SAN FRANCISCO — Parler, the social network that drew millions of Trump supporters before disappearing from the internet, is back online a month after Amazon and other tech giants cut off the company for hosting calls for violence around the time of the Capitol riot.

Getting iced out by the tech giants turned Parler into a cause celebre for conservatives who complained they were being censored, as well as a test case for the openness of the internet. It was unclear if the social network, which had positioned itself as a free speech and lightly moderated site, could survive after it had been blacklisted by the biggest tech companies.

For weeks, it appeared the answer was no. But on Monday, for the first time since Jan. 10, typing into a web browser returned a page to log into the social network — a move that had required weeks of work by the small company and that had led to the departure of its chief executive.

It was unclear how Parler had figured out how to host its site on computer servers, the central technology underpinning any website. Many of the large web-hosting firms had previously rejected it. For other services required to run a large website, Parler relied on help from a Russian firm that once worked for the Russian government and a Seattle firm that once supported a neo-Nazi site.

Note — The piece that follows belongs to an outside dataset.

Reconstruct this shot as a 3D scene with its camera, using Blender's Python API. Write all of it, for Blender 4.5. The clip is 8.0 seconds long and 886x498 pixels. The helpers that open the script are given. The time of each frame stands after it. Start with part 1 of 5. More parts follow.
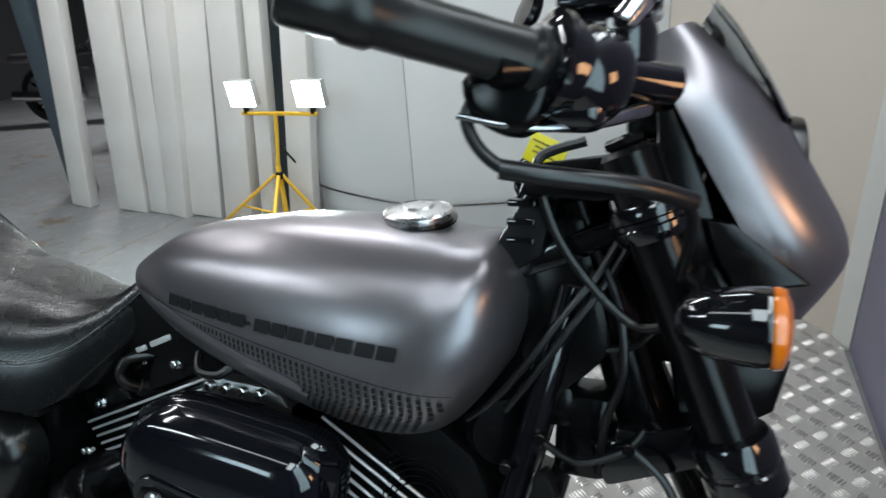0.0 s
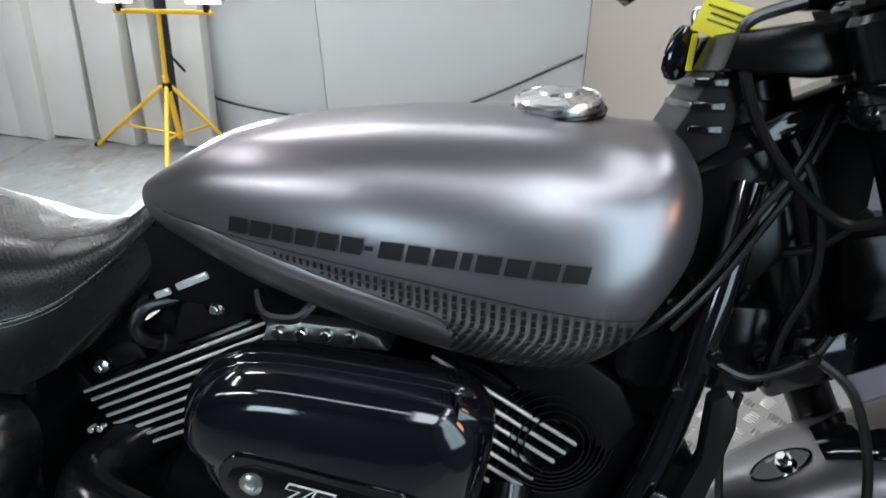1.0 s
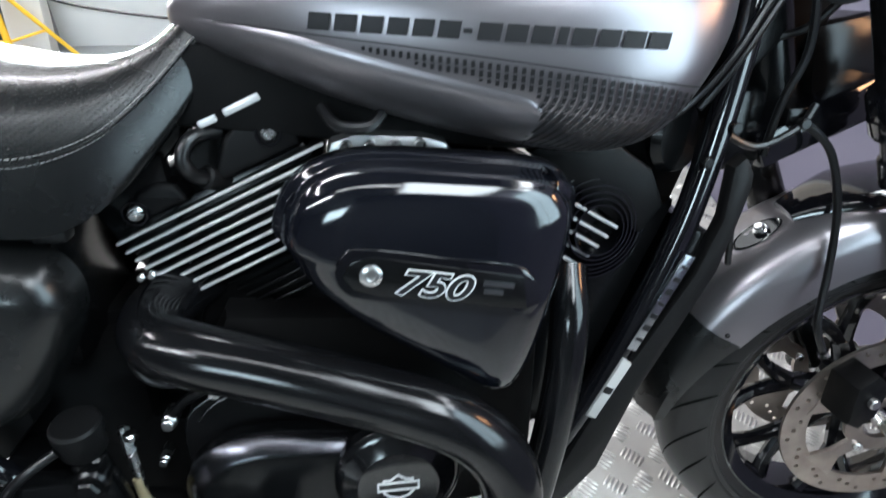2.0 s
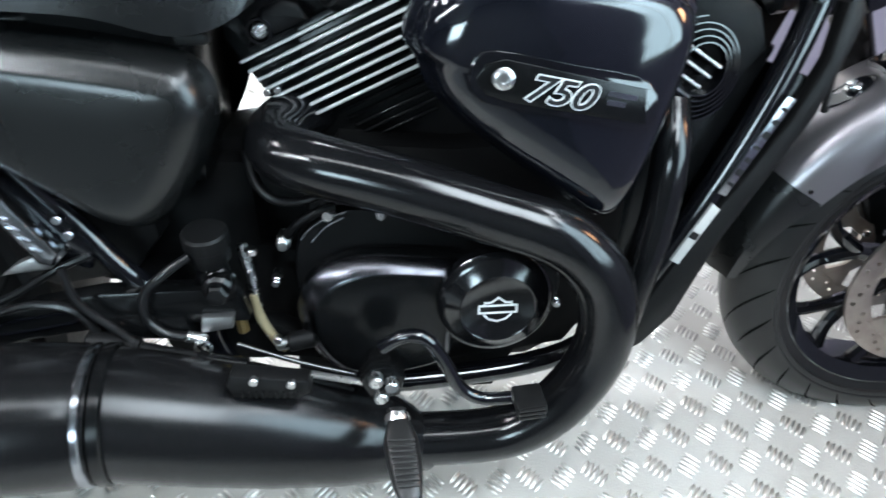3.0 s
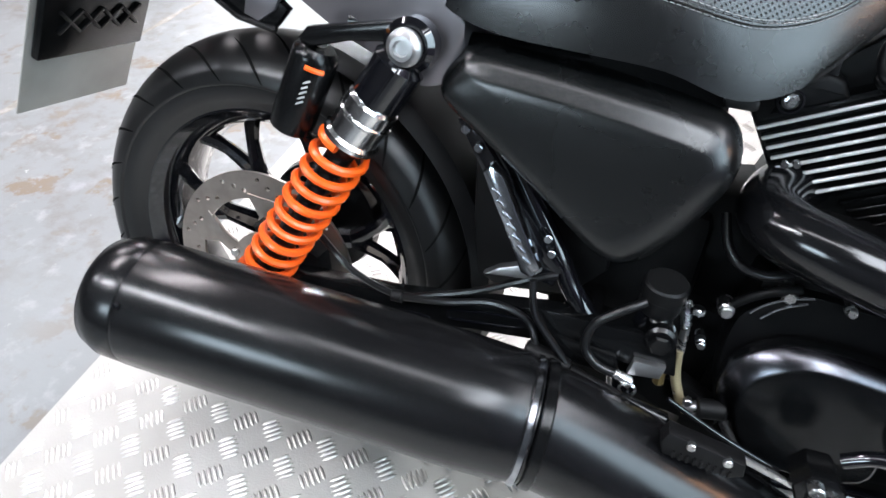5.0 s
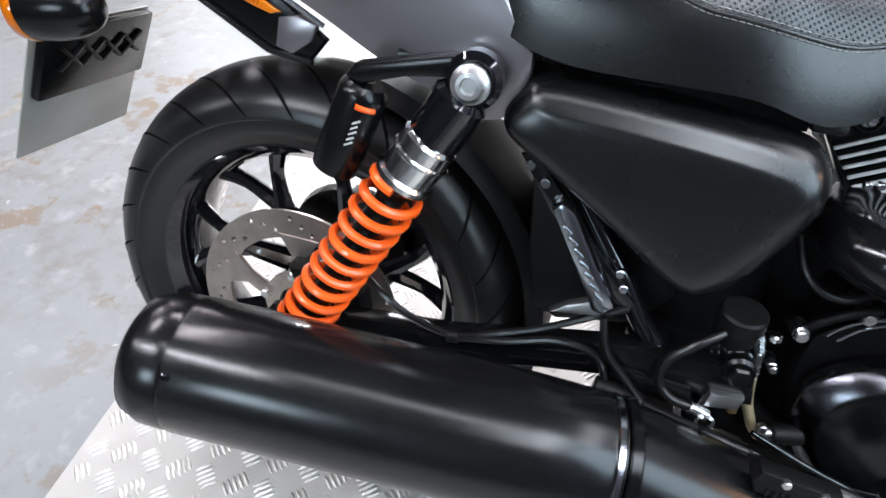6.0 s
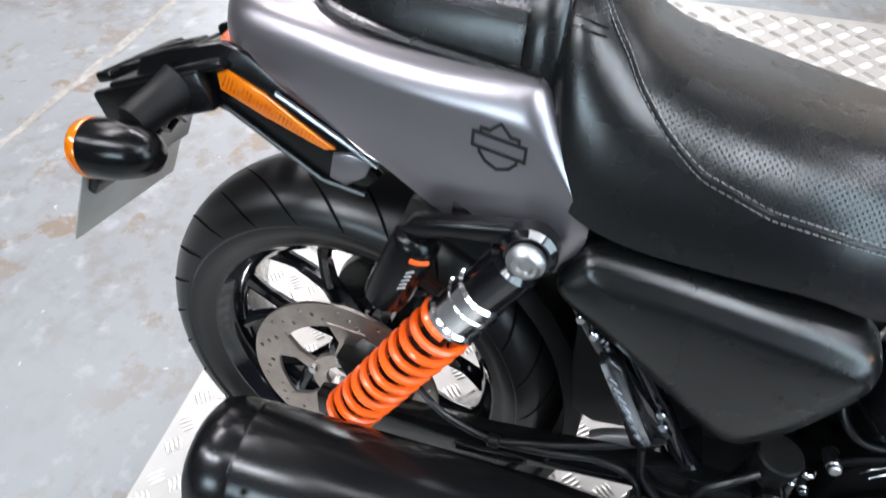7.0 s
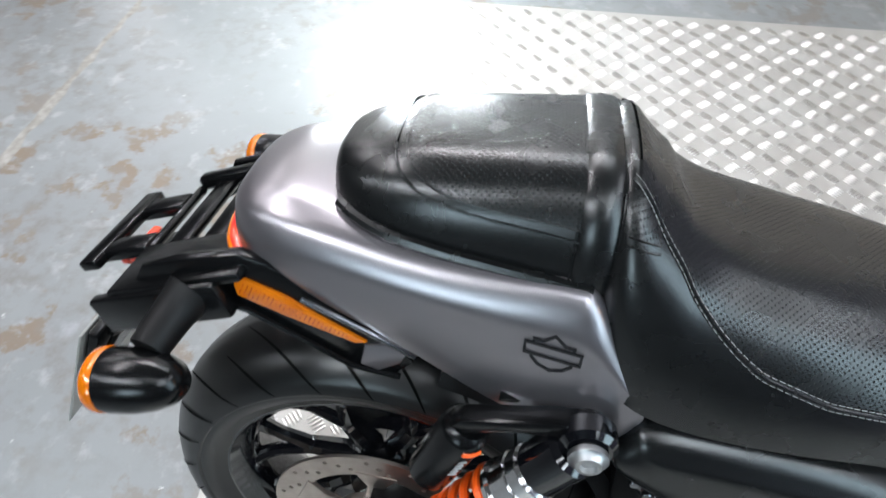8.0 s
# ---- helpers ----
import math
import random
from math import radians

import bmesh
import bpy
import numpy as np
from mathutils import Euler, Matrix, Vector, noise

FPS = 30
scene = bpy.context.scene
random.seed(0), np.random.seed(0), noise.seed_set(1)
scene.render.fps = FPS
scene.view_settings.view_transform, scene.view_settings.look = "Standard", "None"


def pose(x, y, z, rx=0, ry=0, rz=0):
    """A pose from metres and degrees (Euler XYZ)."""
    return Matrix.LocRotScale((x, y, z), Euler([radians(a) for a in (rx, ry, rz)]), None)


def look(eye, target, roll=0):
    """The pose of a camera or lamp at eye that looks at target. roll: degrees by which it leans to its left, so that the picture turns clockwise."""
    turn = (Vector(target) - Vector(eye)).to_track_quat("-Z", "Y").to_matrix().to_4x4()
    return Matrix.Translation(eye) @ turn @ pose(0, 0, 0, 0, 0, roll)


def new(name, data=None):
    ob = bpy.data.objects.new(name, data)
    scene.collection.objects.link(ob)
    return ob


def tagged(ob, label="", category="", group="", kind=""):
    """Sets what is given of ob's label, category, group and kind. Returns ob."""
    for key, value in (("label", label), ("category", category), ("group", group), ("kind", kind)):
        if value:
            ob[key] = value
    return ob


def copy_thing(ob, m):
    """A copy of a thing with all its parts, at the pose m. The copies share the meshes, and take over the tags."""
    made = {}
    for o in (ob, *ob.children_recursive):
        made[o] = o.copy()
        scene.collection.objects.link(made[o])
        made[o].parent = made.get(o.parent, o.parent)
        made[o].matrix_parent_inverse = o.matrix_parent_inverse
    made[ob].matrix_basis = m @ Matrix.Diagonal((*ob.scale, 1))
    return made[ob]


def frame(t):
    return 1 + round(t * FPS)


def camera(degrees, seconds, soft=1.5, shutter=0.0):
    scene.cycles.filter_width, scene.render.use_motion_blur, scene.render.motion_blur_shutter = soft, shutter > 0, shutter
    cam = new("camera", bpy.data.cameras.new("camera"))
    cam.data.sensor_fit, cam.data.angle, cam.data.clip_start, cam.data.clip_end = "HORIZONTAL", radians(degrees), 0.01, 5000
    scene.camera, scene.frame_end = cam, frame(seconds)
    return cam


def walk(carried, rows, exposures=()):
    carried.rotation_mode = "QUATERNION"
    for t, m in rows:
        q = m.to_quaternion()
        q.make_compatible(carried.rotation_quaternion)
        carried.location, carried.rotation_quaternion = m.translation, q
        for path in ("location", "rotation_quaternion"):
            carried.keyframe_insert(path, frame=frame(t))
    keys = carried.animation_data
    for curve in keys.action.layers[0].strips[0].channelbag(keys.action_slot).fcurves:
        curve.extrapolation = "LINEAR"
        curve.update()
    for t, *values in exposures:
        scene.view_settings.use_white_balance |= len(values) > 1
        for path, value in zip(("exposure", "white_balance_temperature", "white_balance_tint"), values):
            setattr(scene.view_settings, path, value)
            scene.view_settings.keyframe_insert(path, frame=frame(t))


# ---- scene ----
cam = camera(72.8, 8.0, shutter=0.3)
PATH = [
    (0, (1.319, -0.348, 1.119), (0.601, 1.259, 0.367), -4.2),
    (0.5, (1.145, -0.323, 1.096), (0.652, 1.298, 0.204), -2.8),
    (1, (1.036, -0.321, 1.063), (0.732, 1.286, 0.069), -0.9),
    (1.5, (0.922, -0.370, 1.022), (0.946, 1.189, -0.088), 0.8),
    (1.7, (0.881, -0.389, 1.007), (1.014, 1.144, -0.133), 1.9),
    (2.8, (0.749, -0.510, 0.904), (0.936, 0.879, -0.400), 3.7),
    (3, (0.728, -0.516, 0.899), (0.852, 0.857, -0.430), 3.6),
    (3.5, (0.657, -0.523, 0.901), (0.557, 0.834, -0.446), 3.1),
    (4, (0.585, -0.532, 0.903), (0.285, 0.798, -0.439), 0.6),
    (4.5, (0.523, -0.537, 0.914), (0.048, 0.751, -0.420), -0.9),
    (5, (0.467, -0.541, 0.923), (-0.078, 0.752, -0.380), -0.0),
    (5.2, (0.451, -0.545, 0.926), (-0.080, 0.757, -0.372), 0.6),
    (6.3, (0.316, -0.480, 0.959), (-0.099, 0.782, -0.419), -0.8),
    (6.5, (0.298, -0.455, 0.994), (-0.090, 0.771, -0.423), -0.2),
    (7, (0.278, -0.376, 1.099), (-0.193, 0.735, -0.388), -2.0),
    (7.5, (0.227, -0.314, 1.160), (-0.258, 0.806, -0.314), -3.1),
    (8, (0.135, -0.237, 1.217), (-0.134, 0.870, -0.322), -1.2),
]
walk(cam, [(t, look(eye, target, roll)) for t, eye, target, roll in PATH],
     exposures=((0.0, -0.80, 6520, 11), (0.5, -0.7, 6560, 13), (1.0, -0.58, 6580, 14), (1.7, 0.04, 6560, 15), (3.0, 0.64, 6440, 13), (3.5, 0.80, 6490, 15), (4.0, 0.96, 6600, 19), (5.0, 0.50, 6680, 20), (6.5, 0.28, 6620, 20), (7.0, 0.32, 6640, 19), (7.5, 0.16, 6660, 18), (8.0, -0.10, 6560, 15)))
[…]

Parler’s return appeared to be a victory for small companies that challenge the dominance of Big Tech. The company had sought to make its plight about the power of companies like Amazon, which stopped hosting Parler’s website on its computer servers, and Apple and Google, which removed Parler’s mobile app from their app stores.

Parler had become a hub for right-wing conversation over the past year, as millions of people on the far right had flocked to the platform over what they perceived as censorship of conservative voices by Facebook, Twitter and Google. Much of the content on Parler was benign, but for months before the Jan. 6 Capitol riot, the site also hosted calls for violence, hate speech and misinformation.

Parler had more than 15 million users when it went offline. It is largely financed by Rebekah Mercer, one of the Republican Party’s biggest benefactors.